Let’s recall that, the plaintiffs in this lawsuit include (inter alia): Lead Plaintiff 683 Capital Partners, LP and Class Representatives Shipco Transport Inc. and E-Global Trade and Finance Group, Inc.
The plaintiffs bring claims against FXCM, Dror Niv, and William Ahdout under Sections 10(b) and 20(a) of the Securities Exchange Act of 1934 (“Exchange Act”) and Rule 10b- 5 promulgated thereunder. Shipco and E-Global bring claims on behalf of themselves and a certified Class comprising “all persons and/or entities that purchased or otherwise acquired publicly traded Global Brokerage, Inc., f/k/a FXCM Inc. (“FXCM”) Class A common stock, during the period March 15, 2012 through February 6, 2017, both dates inclusive.” 683 Capital brings its claims on an individual basis.
The plaintiffs alleged the defendants committed securities fraud by misrepresenting and omitting material facts about FXCM’s secret relationship with Effex Capital, LLC. FXCM offered foreign exchange trading to retail customers, touting their “No Dealing Desk” or “agency model,” where instead of FXCM trading directly opposite the customer, FXCM connected the customer with a liquidity provider offering the best price, with FXCM merely adding a mark-up to the price as a commission.
However, according to the plaintiffs, unbeknownst to FXCM’s customers and investors, FXCM was secretly receiving kickbacks of roughly 70% of the trading profits from Effex, one of FXCM’s primary liquidity providers who was trading against FXCM’s customers.
According to the plaintiffs’ complaint, Effex was run by John Dittami, whom Defendants Niv and Ahdout hired at FXCM to create an internal trading system, EES, that would compete with external market makers. Dittami’s contract with FXCM provided for a 70-30 split of EES’s trading profits (70% to FXCM). When FXCM’s compliance department decided that FXCM could not truthfully say it was operating an agency model if EES was trading against FXCM’s customers, Defendants decided to spin off EES as Effex. However, FXCM and Effex kept the 70-30 split of trading profits—with Effex swapping in for Dittami and FXCM keeping its 70% share—which they disguised as “payments for order flow.” FXCM provided critical support to Effex for years, and Effex relied on FXCM to stay afloat.
Effex became one of FXCM’s biggest liquidity providers and Defendants provided special trading advantages to direct more of FXCM’s trading volume to Effex.
In 2013 and 2014 the National Futures Association (NFA) and the U.S. Commodities Futures Trading Commission (CFTC) began investigating FXCM’s relationship with Effex. On February 6, 2017, after the close of trading, the NFA and CFTC announced regulatory settlements with the defendants, revealing the undisclosed relationship between FXCM and Effex and imposing severe penalties. The next day, the price of FXCM securities dropped precipitously, harming Plaintiffs and the Class.

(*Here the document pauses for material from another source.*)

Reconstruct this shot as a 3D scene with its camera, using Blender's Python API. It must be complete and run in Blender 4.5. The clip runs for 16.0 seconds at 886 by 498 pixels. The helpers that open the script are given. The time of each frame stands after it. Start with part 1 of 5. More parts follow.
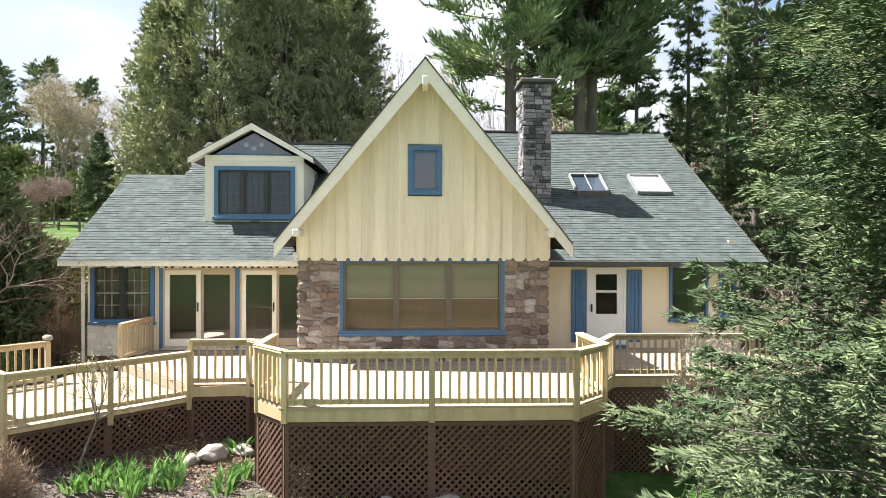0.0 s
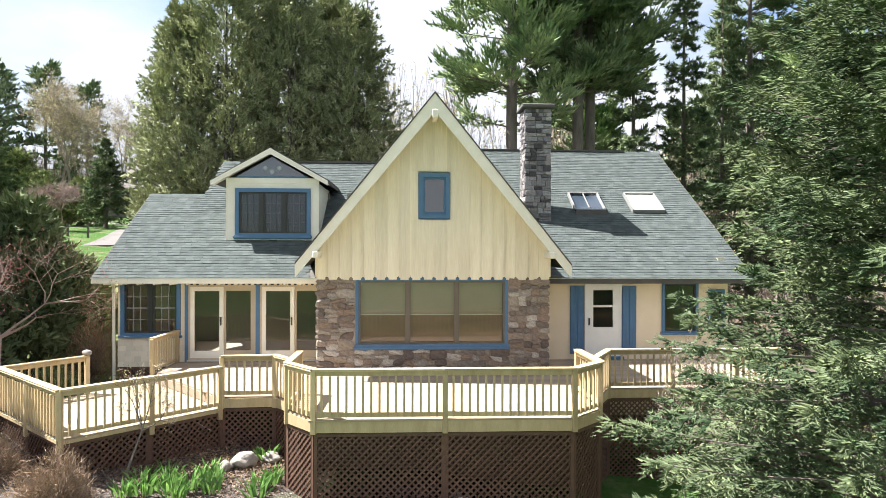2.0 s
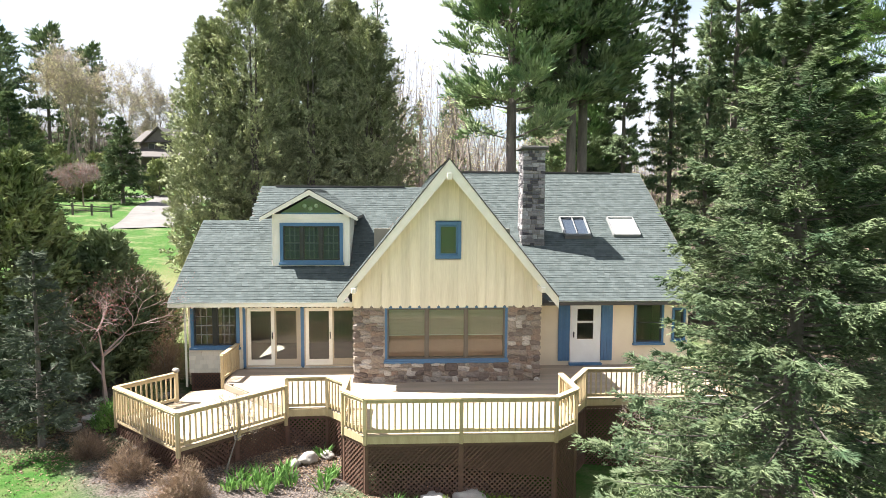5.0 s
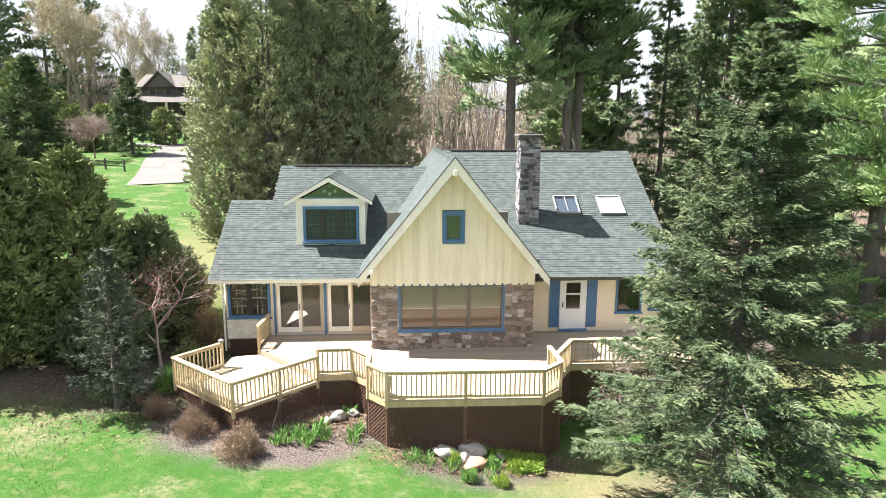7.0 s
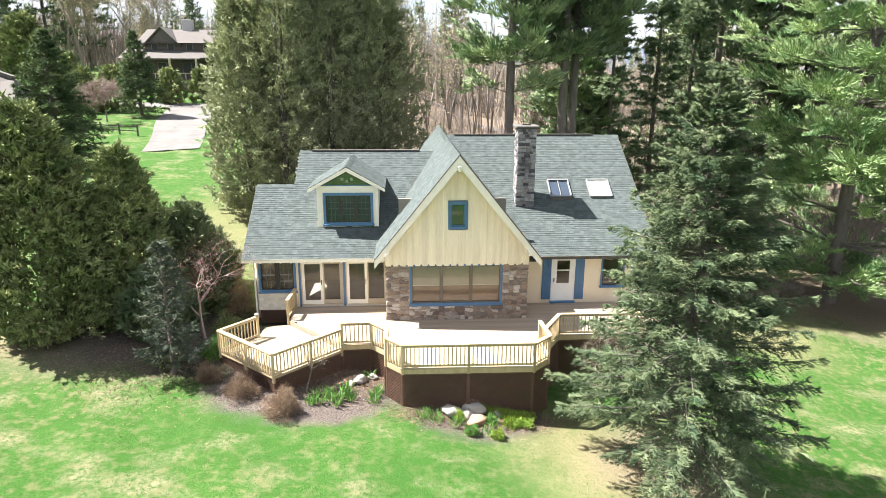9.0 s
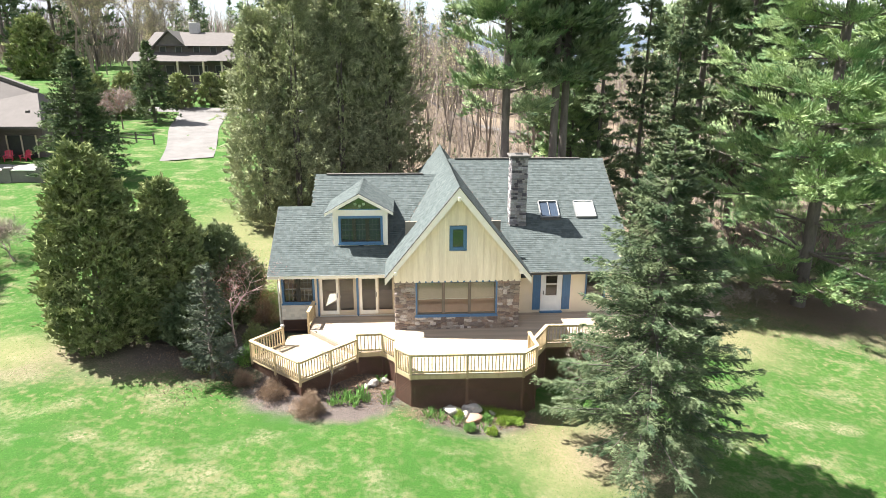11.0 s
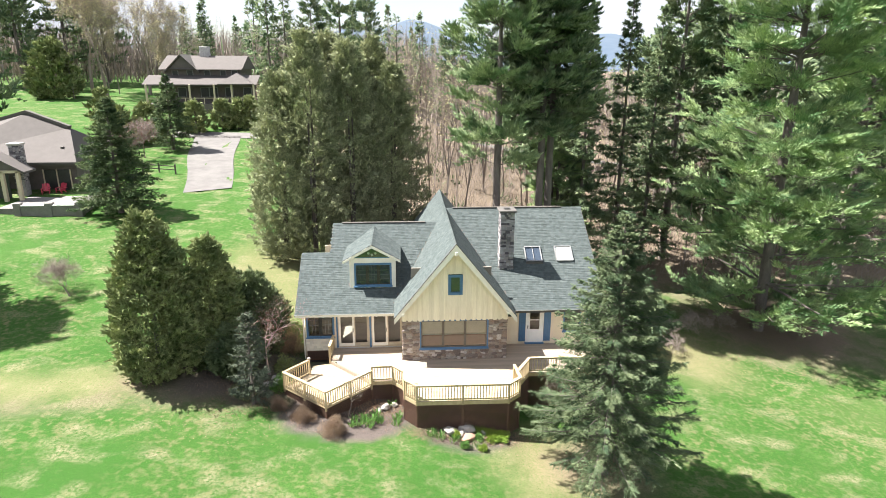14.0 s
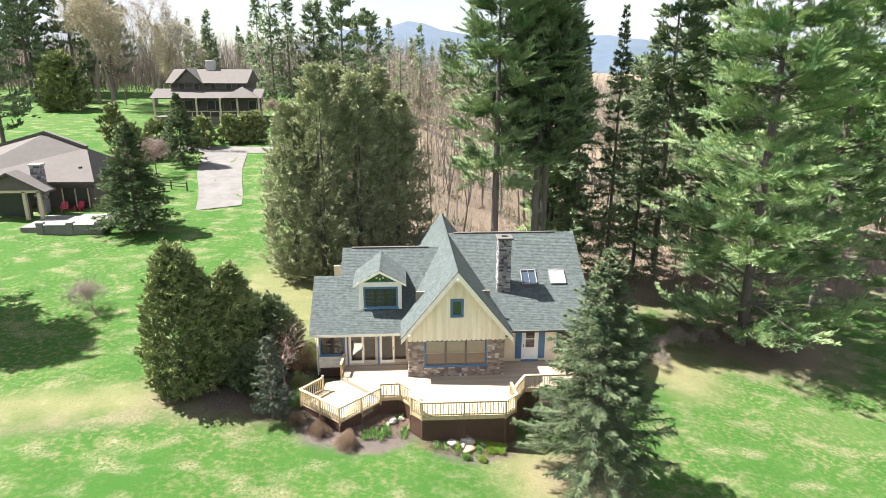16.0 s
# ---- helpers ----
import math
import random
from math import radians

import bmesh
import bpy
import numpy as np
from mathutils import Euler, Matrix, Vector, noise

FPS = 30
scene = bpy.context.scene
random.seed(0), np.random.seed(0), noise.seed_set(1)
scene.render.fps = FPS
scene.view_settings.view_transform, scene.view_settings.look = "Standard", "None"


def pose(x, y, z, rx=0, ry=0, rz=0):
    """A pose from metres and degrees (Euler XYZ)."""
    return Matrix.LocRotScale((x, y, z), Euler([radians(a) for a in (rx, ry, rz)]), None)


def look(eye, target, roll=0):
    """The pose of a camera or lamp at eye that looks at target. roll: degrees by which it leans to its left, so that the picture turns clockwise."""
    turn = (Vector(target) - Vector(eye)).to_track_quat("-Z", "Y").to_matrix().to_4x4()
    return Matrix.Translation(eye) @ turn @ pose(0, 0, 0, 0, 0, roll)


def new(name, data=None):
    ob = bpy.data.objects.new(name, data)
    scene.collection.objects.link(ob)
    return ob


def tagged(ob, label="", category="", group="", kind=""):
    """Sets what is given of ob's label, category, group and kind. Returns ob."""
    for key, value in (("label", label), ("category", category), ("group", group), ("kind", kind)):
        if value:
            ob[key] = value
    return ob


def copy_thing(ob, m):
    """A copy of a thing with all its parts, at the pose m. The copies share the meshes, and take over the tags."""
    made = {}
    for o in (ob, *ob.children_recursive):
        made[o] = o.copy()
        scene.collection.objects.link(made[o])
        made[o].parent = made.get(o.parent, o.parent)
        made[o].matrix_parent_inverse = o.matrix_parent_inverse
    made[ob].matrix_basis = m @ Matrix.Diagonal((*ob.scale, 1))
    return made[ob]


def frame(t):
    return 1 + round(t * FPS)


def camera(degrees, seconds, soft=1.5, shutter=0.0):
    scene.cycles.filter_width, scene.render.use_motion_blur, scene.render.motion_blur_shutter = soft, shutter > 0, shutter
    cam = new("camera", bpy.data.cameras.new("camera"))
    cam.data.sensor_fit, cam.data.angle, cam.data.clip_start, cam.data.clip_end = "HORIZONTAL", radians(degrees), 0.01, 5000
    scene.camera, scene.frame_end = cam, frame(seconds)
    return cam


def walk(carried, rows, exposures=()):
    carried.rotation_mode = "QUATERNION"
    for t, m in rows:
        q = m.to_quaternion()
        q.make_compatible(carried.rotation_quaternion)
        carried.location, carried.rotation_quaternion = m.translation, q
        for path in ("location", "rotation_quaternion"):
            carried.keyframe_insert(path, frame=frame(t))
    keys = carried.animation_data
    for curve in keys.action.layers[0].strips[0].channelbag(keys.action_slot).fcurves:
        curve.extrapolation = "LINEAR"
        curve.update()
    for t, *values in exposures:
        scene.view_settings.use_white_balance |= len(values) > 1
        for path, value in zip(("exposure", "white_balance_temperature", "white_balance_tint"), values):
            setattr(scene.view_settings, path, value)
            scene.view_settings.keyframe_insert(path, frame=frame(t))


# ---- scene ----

The Settlement provides for a Settlement Fund of $6,500,000 in cash. Plaintiffs’ damages expert estimated maximum aggregate damages of $17.5 million in Plaintiffs’ best-case scenario.
The Settlement represents a strong result for the Class, returning approximately 37% of maximum potential damages to investors. This best-case scenario assumes that Plaintiffs prevail at trial and the Court and jury accept Plaintiffs’ damages theory, including proof of loss causation, in the full amount proffered by Plaintiffs’ expert. Anything less than a complete victory would decrease, or potentially eliminate, recoverable damages.